Die Verfolgung und die Beurteilung der Straftaten nach diesem Gesetz obliegen den Kantonen.
1 Wer eine Bewilligung nach Artikel 8 Absatz 1 benötigt, muss das Gesuch mit den nötigen Unterlagen innerhalb von drei Monaten nach Inkrafttreten dieses Gesetzes bei der Bewilligungsbehörde einreichen.
2 Wer das Gesuch nicht fristgerecht stellt, muss die Tätigkeit einstellen.
1 Die Artikel 18 und 24–27 gelten auch, wenn Samenzellen vor dem Inkrafttreten dieses Gesetzes gespendet worden sind, aber erst nach dessen Inkrafttreten verwendet werden.
2 In den übrigen Fällen müssen die Ärztinnen und Ärzte, die Fortpflanzungsverfahren mit gespendeten Keimzellen durchgeführt haben, in sinngemässer Anwendung von Artikel 27 Auskunft erteilen.
1 Wer beim Inkrafttreten dieses Gesetzes Embryonen aufbewahrt, muss dies innerhalb von drei Monaten der Bewilligungsbehörde melden.

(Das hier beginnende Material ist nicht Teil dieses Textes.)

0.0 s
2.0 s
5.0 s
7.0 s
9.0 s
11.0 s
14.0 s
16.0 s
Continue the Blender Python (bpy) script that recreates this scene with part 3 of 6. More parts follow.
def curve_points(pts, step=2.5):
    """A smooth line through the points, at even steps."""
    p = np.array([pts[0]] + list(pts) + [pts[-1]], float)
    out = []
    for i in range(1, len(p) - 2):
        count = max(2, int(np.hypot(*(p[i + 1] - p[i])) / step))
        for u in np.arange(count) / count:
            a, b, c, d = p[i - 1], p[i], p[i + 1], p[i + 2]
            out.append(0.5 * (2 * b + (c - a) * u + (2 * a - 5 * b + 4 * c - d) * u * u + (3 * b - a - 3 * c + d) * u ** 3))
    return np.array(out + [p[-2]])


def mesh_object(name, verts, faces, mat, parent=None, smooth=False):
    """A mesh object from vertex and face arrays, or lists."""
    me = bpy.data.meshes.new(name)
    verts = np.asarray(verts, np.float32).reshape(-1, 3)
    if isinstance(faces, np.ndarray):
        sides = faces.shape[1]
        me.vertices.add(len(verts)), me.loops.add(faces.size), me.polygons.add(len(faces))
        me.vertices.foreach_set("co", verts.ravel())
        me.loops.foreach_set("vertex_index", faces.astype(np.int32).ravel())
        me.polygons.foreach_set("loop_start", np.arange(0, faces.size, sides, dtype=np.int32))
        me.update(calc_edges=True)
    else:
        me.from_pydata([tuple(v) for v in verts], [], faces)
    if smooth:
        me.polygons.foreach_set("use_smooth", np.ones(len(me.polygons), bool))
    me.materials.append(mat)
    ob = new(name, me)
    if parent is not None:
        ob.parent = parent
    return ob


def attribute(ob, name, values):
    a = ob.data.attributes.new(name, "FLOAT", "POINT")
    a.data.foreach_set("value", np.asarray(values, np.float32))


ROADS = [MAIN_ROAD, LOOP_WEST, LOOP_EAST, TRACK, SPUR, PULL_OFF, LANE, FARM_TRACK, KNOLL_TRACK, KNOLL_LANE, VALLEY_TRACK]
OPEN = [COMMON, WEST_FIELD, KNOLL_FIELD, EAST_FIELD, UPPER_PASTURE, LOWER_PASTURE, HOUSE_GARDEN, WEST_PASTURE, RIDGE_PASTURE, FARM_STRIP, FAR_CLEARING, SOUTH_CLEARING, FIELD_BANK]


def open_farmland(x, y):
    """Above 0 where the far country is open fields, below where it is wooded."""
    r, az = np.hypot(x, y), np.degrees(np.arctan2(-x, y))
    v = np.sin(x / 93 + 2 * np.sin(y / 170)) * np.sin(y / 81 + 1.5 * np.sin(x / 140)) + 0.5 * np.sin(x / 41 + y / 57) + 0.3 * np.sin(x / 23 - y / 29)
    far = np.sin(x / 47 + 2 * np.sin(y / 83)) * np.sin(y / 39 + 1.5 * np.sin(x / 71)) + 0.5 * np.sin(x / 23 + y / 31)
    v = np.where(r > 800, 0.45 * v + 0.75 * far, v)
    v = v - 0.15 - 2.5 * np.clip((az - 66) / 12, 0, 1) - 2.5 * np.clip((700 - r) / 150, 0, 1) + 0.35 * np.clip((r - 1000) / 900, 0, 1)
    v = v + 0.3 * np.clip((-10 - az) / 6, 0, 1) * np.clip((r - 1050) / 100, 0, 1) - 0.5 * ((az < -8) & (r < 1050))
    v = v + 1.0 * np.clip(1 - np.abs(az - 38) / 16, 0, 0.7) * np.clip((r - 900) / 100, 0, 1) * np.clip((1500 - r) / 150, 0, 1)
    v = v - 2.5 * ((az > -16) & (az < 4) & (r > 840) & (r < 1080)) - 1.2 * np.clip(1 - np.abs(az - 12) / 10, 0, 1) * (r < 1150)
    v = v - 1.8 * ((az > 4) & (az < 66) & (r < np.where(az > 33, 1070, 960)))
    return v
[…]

Artikel 11 ist anwendbar.
2 …57
Artikel 23 gilt auch für Kinder, die vor dem Inkrafttreten dieses Gesetzes im Rahmen eines Fortpflanzungsverfahrens durch eine Samenspende gezeugt worden sind.
Die Berichterstattung und die Unterbreitung von Vorschlägen nach Artikel 14a Absatz 4 erfolgt erstmals spätestens fünf Jahre nach Inkrafttreten der Änderung vom 12. Dezember 2014.
1 Dieses Gesetz untersteht dem fakultativen Referendum.
2 Der Bundesrat bestimmt das Inkrafttreten.